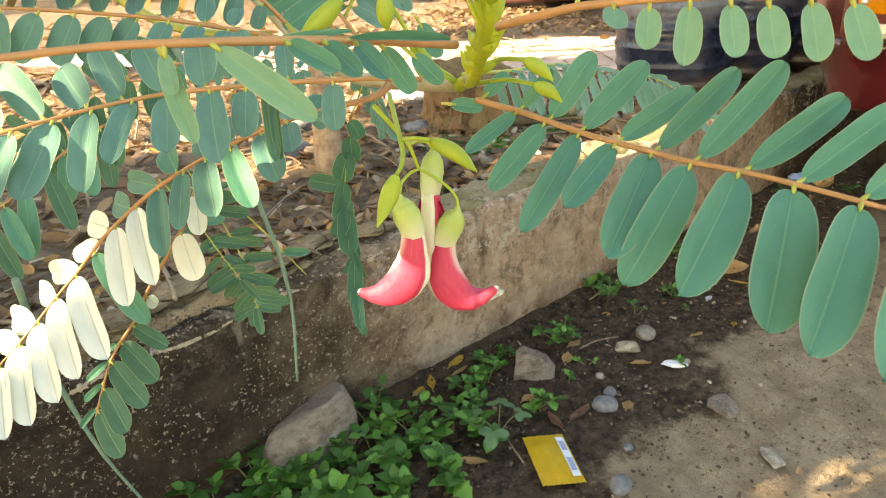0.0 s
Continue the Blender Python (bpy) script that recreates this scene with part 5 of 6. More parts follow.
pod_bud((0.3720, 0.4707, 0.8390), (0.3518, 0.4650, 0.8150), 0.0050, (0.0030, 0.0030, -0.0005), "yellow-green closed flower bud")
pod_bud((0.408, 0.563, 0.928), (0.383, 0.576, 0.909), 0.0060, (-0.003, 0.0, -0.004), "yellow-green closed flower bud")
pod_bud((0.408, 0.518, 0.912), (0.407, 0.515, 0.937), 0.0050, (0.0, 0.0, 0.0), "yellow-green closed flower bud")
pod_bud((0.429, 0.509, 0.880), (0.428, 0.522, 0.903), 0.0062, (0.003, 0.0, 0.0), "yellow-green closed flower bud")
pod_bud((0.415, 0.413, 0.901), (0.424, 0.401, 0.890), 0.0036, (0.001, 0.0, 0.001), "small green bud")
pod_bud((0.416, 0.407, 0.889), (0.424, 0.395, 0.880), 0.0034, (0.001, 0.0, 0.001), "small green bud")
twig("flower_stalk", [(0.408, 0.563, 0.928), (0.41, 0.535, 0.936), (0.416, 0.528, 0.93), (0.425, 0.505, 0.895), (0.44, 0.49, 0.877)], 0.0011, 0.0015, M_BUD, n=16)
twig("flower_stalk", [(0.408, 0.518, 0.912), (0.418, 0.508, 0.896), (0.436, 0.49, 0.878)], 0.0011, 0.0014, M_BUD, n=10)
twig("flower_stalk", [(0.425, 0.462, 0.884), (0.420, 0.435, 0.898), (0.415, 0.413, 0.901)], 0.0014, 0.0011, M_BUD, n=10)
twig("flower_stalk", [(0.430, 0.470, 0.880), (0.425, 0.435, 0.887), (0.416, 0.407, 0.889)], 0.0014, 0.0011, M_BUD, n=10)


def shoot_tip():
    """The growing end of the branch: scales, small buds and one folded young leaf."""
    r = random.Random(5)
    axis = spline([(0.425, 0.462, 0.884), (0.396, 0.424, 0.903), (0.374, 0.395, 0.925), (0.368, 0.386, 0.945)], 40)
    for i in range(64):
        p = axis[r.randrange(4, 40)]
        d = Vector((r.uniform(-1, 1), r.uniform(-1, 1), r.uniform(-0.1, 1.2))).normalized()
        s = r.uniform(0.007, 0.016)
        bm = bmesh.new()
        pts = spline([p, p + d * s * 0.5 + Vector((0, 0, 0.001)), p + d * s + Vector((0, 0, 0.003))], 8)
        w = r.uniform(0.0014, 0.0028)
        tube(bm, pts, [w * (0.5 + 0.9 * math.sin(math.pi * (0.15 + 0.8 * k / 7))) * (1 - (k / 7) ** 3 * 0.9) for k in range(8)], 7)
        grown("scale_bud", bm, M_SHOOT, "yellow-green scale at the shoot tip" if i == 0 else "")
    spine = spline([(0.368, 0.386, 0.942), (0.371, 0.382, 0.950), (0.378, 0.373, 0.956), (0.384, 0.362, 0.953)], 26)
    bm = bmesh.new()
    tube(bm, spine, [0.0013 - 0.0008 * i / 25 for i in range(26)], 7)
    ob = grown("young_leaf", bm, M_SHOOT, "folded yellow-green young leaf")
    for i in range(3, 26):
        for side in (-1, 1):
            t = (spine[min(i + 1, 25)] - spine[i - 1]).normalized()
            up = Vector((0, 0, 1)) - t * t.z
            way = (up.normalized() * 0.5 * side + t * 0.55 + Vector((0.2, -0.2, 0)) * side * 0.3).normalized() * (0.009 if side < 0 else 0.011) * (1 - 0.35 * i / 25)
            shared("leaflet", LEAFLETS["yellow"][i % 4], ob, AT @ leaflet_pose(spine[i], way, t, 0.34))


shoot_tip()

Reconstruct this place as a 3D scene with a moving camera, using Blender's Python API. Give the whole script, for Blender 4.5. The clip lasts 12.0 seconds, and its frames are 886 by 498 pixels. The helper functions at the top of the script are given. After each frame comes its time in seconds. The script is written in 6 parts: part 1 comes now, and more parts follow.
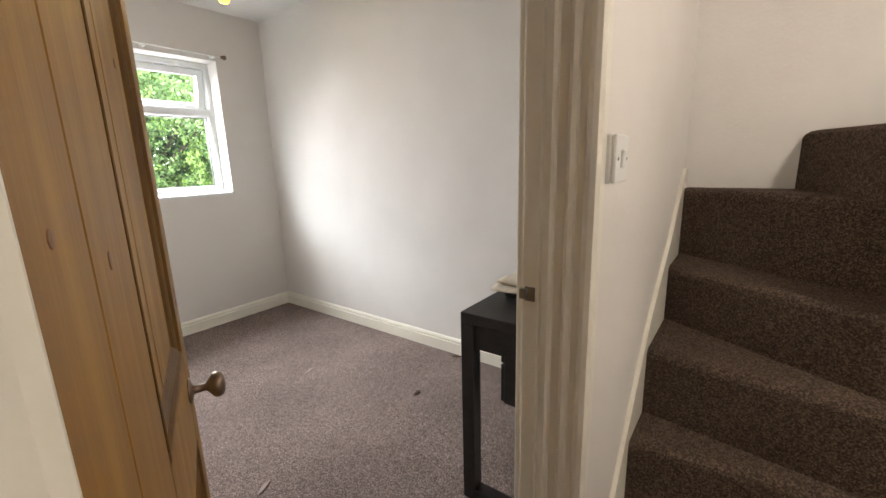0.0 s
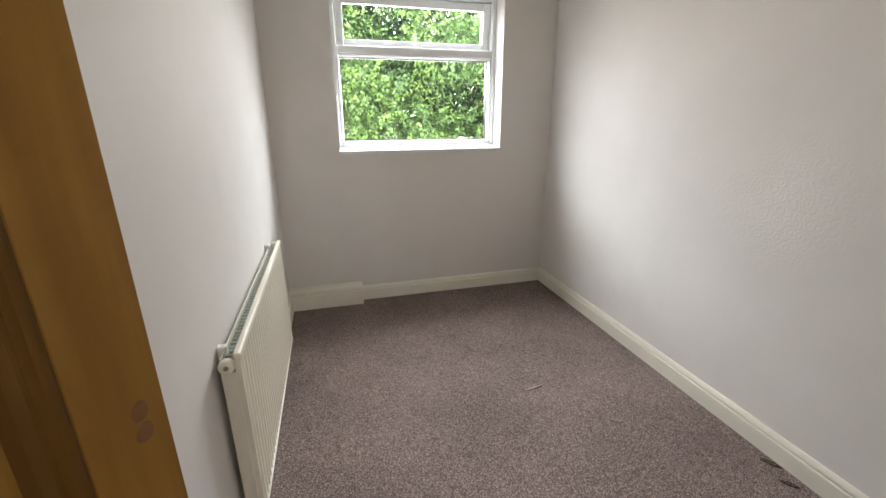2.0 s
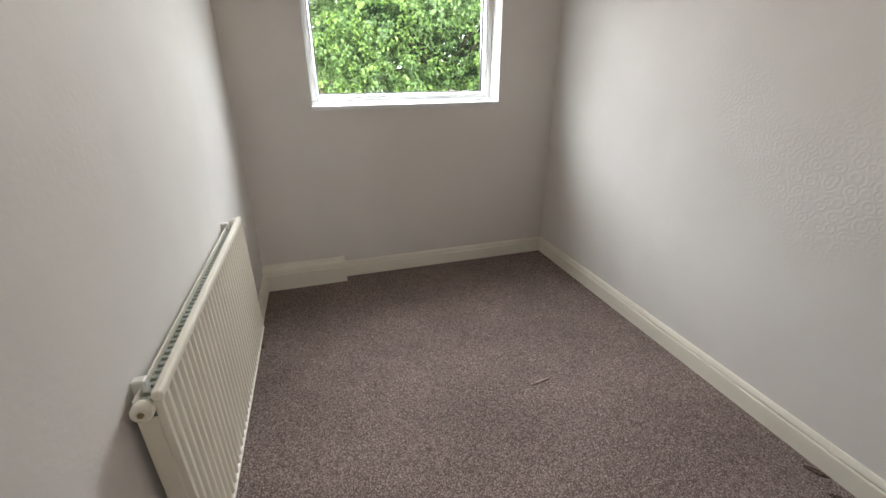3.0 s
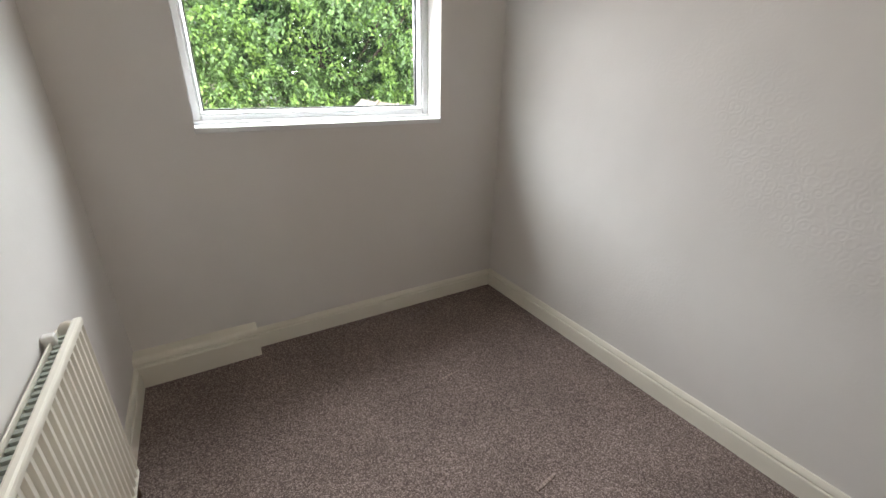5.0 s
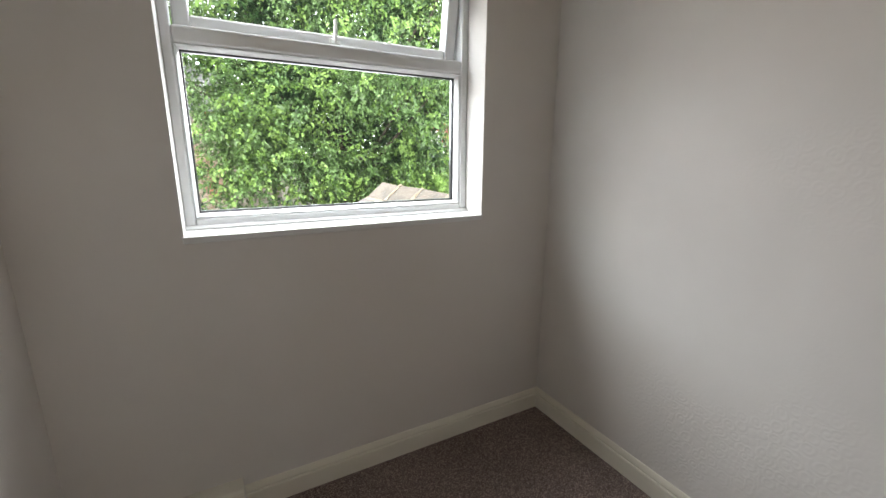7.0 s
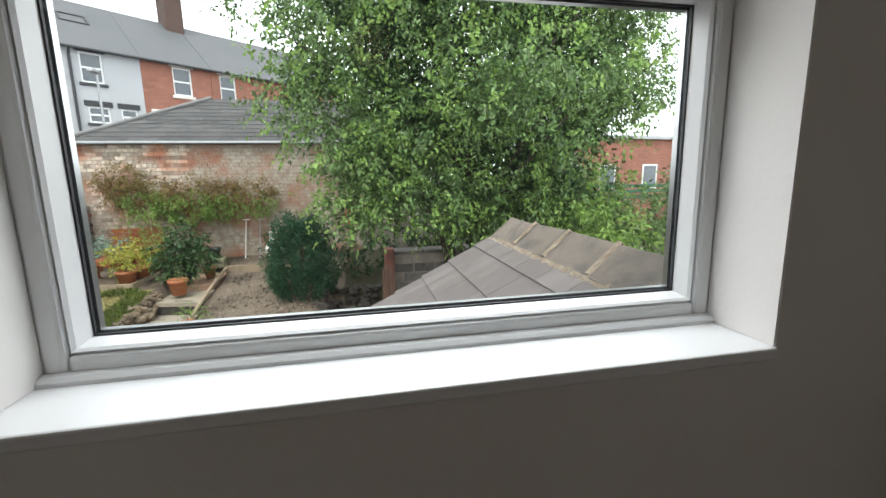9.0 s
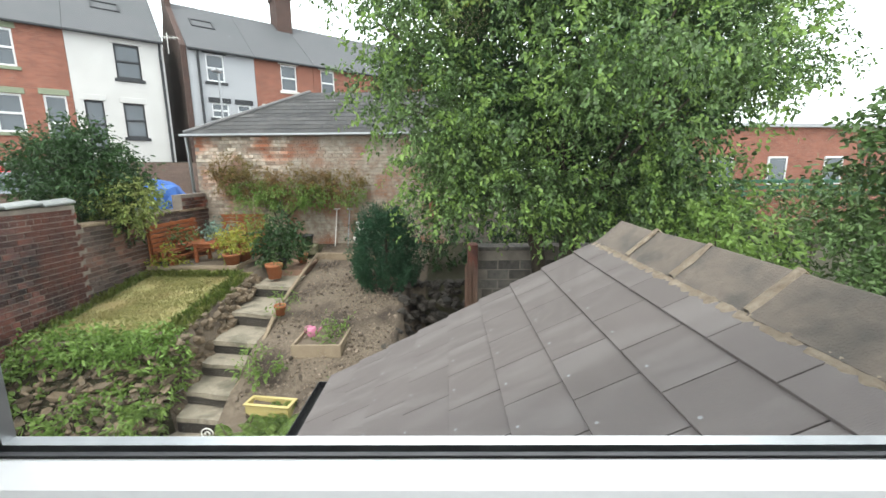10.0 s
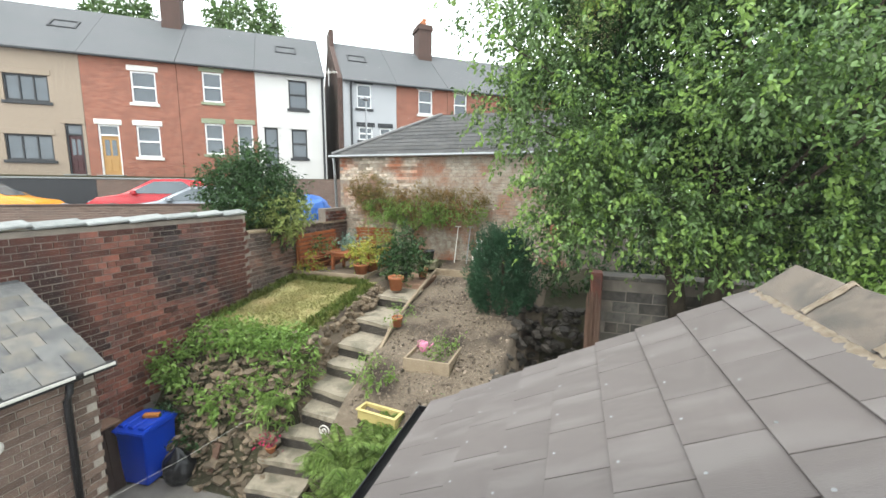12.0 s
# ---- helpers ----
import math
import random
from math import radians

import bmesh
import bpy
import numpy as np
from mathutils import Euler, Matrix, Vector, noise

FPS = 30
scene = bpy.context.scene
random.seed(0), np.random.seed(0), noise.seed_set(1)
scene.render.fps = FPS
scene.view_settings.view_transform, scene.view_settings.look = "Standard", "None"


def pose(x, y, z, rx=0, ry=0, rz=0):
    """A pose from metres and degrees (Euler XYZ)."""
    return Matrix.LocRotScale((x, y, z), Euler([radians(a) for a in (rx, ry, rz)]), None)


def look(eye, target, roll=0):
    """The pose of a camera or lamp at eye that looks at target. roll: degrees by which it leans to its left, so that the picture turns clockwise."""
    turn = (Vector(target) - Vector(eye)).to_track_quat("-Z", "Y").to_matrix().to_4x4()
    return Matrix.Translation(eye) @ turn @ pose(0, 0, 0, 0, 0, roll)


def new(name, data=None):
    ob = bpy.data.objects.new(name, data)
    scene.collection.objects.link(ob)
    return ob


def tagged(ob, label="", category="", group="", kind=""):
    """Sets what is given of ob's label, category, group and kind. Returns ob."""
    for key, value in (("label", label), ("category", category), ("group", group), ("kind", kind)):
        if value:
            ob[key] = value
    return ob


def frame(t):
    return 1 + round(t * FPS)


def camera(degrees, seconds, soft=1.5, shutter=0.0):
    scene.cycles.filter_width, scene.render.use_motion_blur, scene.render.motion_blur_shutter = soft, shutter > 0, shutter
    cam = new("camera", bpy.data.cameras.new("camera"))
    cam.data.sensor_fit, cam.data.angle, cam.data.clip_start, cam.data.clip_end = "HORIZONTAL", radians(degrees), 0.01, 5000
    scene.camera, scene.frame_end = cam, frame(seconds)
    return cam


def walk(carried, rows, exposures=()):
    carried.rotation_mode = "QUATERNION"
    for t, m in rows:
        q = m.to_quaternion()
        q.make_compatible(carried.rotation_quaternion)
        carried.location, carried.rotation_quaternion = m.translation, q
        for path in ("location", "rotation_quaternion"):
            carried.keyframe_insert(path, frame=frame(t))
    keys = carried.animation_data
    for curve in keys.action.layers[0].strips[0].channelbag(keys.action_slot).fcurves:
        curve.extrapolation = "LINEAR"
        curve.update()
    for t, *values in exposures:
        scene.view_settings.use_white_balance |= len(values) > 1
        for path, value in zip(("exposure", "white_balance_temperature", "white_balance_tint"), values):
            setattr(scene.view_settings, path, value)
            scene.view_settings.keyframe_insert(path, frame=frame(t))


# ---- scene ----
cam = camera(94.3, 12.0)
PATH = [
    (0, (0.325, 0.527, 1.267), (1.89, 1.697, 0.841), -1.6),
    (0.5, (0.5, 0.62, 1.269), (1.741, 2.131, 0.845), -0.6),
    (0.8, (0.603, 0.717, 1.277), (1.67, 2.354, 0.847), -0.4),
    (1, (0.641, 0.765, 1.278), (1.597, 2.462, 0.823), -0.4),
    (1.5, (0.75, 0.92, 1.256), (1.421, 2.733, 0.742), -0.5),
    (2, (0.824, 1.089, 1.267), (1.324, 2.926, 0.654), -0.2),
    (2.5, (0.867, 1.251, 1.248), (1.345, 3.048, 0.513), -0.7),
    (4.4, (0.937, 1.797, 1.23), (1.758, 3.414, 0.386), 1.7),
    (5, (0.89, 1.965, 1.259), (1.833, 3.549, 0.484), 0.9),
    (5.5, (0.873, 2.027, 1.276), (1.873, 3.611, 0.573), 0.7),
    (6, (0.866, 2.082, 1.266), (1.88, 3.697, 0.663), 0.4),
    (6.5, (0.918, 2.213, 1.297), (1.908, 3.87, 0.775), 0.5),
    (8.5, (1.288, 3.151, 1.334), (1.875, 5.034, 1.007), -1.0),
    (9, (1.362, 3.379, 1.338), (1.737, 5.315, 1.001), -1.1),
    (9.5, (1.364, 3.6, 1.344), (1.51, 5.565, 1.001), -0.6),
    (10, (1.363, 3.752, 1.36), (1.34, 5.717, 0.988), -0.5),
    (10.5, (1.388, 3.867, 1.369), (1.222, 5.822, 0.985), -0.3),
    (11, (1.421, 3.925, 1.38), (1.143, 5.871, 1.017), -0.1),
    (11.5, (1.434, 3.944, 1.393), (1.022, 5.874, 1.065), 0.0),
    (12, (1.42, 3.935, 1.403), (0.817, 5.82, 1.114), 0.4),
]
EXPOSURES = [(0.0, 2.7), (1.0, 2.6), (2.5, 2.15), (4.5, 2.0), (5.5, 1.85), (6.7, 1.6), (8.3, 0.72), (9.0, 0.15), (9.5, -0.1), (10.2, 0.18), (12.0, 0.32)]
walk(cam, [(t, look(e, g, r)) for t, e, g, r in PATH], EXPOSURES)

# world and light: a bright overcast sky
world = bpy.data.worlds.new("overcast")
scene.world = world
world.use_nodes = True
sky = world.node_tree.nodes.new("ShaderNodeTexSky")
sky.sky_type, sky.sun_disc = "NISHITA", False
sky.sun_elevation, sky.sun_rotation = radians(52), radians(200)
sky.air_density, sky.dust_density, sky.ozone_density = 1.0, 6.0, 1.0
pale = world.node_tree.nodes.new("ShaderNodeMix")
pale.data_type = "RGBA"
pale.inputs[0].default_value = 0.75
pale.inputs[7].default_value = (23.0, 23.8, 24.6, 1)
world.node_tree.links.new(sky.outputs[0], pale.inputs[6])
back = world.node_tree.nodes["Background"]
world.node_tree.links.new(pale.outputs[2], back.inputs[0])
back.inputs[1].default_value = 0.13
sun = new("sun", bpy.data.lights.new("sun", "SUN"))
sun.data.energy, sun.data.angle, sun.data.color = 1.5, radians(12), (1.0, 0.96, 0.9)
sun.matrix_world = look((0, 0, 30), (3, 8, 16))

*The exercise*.
Repeat, character for character, the lines of the material above from the line with "# ---- helpers" through the line with "of a camera".

*Problem solution*.
# ---- helpers ----
import math
import random
from math import radians

import bmesh
import bpy
import numpy as np
from mathutils import Euler, Matrix, Vector, noise

FPS = 30
scene = bpy.context.scene
random.seed(0), np.random.seed(0), noise.seed_set(1)
scene.render.fps = FPS
scene.view_settings.view_transform, scene.view_settings.look = "Standard", "None"


def pose(x, y, z, rx=0, ry=0, rz=0):
    """A pose from metres and degrees (Euler XYZ)."""
    return Matrix.LocRotScale((x, y, z), Euler([radians(a) for a in (rx, ry, rz)]), None)


def look(eye, target, roll=0):
    """The pose of a camera or lamp at eye that looks at target. roll: degrees by which it leans to its left, so that the picture turns clockwise."""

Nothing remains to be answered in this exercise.